### Input data

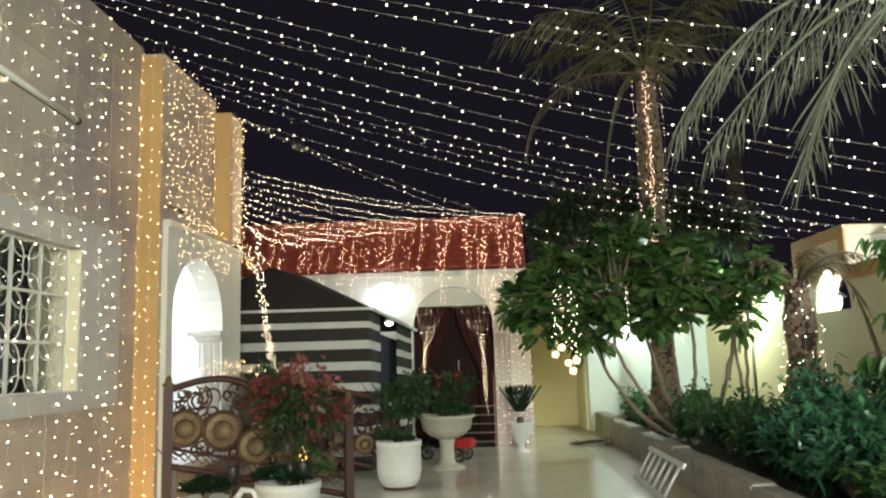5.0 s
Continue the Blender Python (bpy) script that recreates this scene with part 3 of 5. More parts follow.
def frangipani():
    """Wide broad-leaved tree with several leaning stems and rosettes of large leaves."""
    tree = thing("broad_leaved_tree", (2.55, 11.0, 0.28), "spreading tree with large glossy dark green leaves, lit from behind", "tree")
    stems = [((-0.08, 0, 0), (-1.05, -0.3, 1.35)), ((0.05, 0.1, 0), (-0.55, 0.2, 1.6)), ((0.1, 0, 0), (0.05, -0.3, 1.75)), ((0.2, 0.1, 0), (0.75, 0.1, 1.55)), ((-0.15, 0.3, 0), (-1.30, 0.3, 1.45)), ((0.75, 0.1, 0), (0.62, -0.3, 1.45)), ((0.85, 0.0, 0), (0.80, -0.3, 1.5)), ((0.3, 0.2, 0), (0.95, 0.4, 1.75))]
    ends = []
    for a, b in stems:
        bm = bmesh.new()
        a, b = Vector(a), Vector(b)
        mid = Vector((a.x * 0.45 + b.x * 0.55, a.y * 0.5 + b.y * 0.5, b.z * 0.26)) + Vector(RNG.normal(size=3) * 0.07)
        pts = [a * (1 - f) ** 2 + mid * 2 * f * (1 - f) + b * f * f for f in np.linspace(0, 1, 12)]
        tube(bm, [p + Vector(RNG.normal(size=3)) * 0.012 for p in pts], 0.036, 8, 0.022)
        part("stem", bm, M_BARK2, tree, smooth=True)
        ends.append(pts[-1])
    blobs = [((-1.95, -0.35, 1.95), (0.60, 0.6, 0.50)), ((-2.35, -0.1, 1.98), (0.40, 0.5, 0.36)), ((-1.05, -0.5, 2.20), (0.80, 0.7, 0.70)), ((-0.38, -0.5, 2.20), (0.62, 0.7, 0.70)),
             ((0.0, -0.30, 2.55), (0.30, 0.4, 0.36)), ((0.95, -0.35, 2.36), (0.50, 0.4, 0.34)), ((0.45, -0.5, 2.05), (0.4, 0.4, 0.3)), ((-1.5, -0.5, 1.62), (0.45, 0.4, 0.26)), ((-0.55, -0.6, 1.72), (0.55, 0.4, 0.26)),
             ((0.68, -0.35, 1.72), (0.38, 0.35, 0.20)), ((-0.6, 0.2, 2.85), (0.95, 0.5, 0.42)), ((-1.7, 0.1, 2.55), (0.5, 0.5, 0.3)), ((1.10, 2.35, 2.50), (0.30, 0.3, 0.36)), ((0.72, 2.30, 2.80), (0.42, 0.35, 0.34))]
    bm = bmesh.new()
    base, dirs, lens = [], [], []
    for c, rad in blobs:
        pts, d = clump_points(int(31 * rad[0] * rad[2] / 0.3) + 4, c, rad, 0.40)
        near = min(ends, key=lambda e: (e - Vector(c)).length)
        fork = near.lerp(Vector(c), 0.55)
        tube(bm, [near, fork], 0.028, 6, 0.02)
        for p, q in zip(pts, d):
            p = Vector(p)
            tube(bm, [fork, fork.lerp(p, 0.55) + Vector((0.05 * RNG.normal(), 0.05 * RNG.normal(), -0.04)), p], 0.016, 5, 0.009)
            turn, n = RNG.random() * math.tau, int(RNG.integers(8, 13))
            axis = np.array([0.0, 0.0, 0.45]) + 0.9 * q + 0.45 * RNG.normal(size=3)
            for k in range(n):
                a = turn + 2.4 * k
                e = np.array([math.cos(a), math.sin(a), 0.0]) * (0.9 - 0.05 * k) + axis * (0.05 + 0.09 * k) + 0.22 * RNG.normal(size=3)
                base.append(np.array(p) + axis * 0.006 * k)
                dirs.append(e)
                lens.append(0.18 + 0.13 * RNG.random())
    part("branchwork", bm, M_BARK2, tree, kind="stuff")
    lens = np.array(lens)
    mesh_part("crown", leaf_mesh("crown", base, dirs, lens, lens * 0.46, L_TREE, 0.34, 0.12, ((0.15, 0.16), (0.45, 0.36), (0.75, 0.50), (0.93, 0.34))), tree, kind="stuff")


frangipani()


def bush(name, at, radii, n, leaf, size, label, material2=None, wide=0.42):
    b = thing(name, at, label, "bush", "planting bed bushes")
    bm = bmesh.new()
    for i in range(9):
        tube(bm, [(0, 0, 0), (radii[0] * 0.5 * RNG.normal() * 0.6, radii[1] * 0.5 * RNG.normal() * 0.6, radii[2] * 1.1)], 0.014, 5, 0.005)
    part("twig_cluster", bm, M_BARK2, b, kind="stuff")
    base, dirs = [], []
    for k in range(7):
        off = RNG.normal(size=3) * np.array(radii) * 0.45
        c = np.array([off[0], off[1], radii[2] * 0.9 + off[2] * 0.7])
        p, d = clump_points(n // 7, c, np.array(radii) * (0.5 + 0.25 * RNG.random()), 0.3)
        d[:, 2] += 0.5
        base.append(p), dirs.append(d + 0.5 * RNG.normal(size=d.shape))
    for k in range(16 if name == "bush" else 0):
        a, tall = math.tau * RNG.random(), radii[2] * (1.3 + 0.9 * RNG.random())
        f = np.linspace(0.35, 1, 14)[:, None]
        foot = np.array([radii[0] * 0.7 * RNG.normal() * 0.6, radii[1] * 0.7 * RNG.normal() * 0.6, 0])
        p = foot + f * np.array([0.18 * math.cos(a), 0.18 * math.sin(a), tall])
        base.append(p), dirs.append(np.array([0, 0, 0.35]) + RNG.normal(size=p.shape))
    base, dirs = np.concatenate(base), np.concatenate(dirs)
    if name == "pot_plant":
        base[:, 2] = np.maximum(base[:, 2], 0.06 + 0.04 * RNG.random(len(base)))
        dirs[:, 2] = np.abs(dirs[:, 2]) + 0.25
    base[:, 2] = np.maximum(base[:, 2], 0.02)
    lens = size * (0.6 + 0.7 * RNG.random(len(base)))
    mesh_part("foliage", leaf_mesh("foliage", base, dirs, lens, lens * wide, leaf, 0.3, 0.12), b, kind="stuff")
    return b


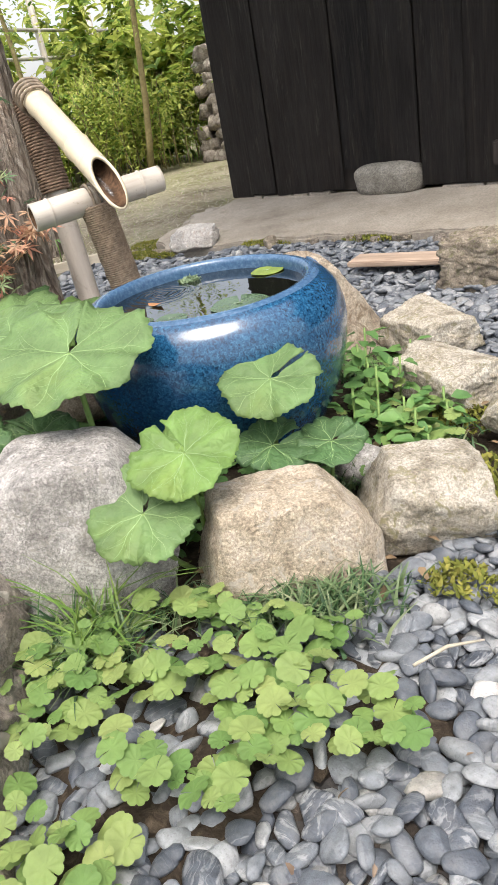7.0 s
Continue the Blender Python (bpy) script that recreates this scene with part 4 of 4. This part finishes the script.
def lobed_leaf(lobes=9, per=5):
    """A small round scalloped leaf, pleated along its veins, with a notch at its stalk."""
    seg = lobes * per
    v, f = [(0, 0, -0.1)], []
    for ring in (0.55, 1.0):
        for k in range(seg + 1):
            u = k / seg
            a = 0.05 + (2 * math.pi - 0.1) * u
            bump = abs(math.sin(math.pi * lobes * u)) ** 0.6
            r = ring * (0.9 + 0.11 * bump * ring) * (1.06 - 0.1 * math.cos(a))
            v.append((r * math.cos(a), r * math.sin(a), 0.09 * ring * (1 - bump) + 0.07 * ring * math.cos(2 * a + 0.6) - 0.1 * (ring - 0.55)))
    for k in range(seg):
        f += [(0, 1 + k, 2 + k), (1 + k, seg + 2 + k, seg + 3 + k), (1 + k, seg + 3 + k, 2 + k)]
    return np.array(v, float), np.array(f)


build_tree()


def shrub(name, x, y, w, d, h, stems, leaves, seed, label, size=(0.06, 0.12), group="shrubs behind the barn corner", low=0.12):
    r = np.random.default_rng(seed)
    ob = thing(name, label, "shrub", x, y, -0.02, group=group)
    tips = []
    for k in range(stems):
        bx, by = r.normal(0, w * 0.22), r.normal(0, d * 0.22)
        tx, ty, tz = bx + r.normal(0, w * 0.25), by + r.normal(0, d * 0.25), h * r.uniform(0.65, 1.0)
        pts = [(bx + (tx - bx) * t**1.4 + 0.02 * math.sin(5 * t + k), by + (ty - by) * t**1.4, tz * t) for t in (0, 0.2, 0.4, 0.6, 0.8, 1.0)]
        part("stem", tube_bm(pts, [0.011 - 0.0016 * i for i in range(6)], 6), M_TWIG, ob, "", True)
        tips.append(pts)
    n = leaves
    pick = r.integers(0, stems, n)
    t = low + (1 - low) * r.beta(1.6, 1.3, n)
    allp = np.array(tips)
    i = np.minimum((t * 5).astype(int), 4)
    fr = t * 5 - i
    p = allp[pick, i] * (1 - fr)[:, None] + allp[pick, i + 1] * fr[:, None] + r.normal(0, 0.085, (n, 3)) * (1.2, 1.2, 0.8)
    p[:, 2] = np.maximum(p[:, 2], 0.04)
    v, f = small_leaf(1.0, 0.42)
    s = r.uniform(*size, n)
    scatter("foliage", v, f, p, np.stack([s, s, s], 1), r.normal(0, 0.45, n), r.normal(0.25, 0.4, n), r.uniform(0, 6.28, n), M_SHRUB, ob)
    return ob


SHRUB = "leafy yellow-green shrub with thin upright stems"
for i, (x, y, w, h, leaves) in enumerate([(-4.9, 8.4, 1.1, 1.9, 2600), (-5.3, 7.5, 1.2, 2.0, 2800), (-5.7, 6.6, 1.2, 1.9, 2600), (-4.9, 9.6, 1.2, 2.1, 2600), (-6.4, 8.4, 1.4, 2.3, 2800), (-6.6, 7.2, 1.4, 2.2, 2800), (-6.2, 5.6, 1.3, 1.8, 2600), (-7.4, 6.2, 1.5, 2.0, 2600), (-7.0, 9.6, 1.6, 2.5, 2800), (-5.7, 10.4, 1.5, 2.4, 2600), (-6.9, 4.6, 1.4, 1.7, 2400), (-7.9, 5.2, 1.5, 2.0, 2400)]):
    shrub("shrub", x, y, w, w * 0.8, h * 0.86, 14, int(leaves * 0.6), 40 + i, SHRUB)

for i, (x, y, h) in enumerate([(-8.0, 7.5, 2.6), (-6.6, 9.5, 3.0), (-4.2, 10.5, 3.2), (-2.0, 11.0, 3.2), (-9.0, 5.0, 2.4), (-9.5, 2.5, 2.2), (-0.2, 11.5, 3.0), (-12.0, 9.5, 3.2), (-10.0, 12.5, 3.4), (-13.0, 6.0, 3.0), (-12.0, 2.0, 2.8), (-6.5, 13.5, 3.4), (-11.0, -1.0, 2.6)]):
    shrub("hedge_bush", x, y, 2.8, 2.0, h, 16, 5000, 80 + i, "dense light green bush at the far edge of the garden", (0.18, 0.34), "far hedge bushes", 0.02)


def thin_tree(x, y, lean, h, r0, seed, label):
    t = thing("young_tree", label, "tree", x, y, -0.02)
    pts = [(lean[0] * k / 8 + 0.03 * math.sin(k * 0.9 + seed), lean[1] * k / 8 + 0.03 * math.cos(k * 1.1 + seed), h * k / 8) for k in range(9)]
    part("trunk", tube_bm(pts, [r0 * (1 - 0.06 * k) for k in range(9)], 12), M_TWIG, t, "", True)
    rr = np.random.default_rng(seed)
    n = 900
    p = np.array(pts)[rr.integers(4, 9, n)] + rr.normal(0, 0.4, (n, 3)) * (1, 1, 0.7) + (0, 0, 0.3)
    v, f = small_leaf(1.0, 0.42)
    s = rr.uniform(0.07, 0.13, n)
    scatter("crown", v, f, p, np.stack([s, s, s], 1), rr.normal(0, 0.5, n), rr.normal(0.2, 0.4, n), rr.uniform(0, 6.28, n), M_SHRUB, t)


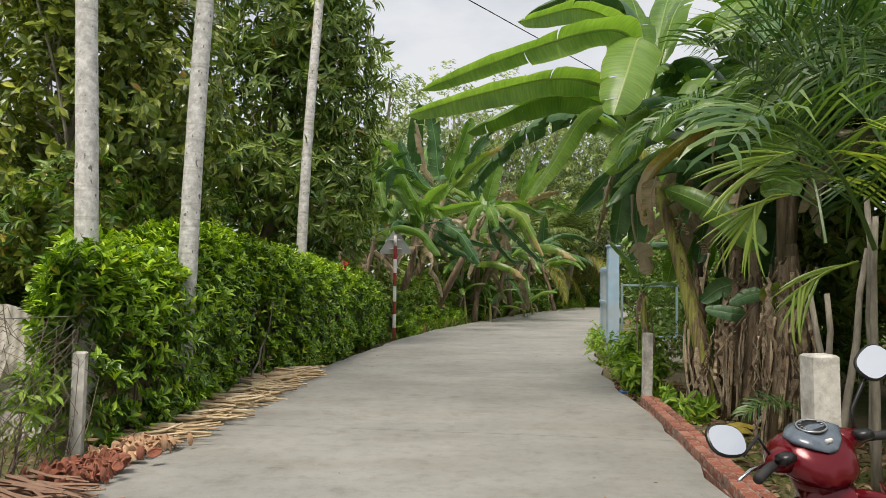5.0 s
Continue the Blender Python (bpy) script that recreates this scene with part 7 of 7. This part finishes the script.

### Task brief
Start at the line with "4. This part finishes the script.", stop at the line with "build_tree()", and return every line in that stretch exactly, those two included.

### Exercise result
Continue the Blender Python (bpy) script that recreates this scene with part 4 of 4. This part finishes the script.
def lobed_leaf(lobes=9, per=5):
    """A small round scalloped leaf, pleated along its veins, with a notch at its stalk."""
    seg = lobes * per
    v, f = [(0, 0, -0.1)], []
    for ring in (0.55, 1.0):
        for k in range(seg + 1):
            u = k / seg
            a = 0.05 + (2 * math.pi - 0.1) * u
            bump = abs(math.sin(math.pi * lobes * u)) ** 0.6
            r = ring * (0.9 + 0.11 * bump * ring) * (1.06 - 0.1 * math.cos(a))
            v.append((r * math.cos(a), r * math.sin(a), 0.09 * ring * (1 - bump) + 0.07 * ring * math.cos(2 * a + 0.6) - 0.1 * (ring - 0.55)))
    for k in range(seg):
        f += [(0, 1 + k, 2 + k), (1 + k, seg + 2 + k, seg + 3 + k), (1 + k, seg + 3 + k, 2 + k)]
    return np.array(v, float), np.array(f)


build_tree()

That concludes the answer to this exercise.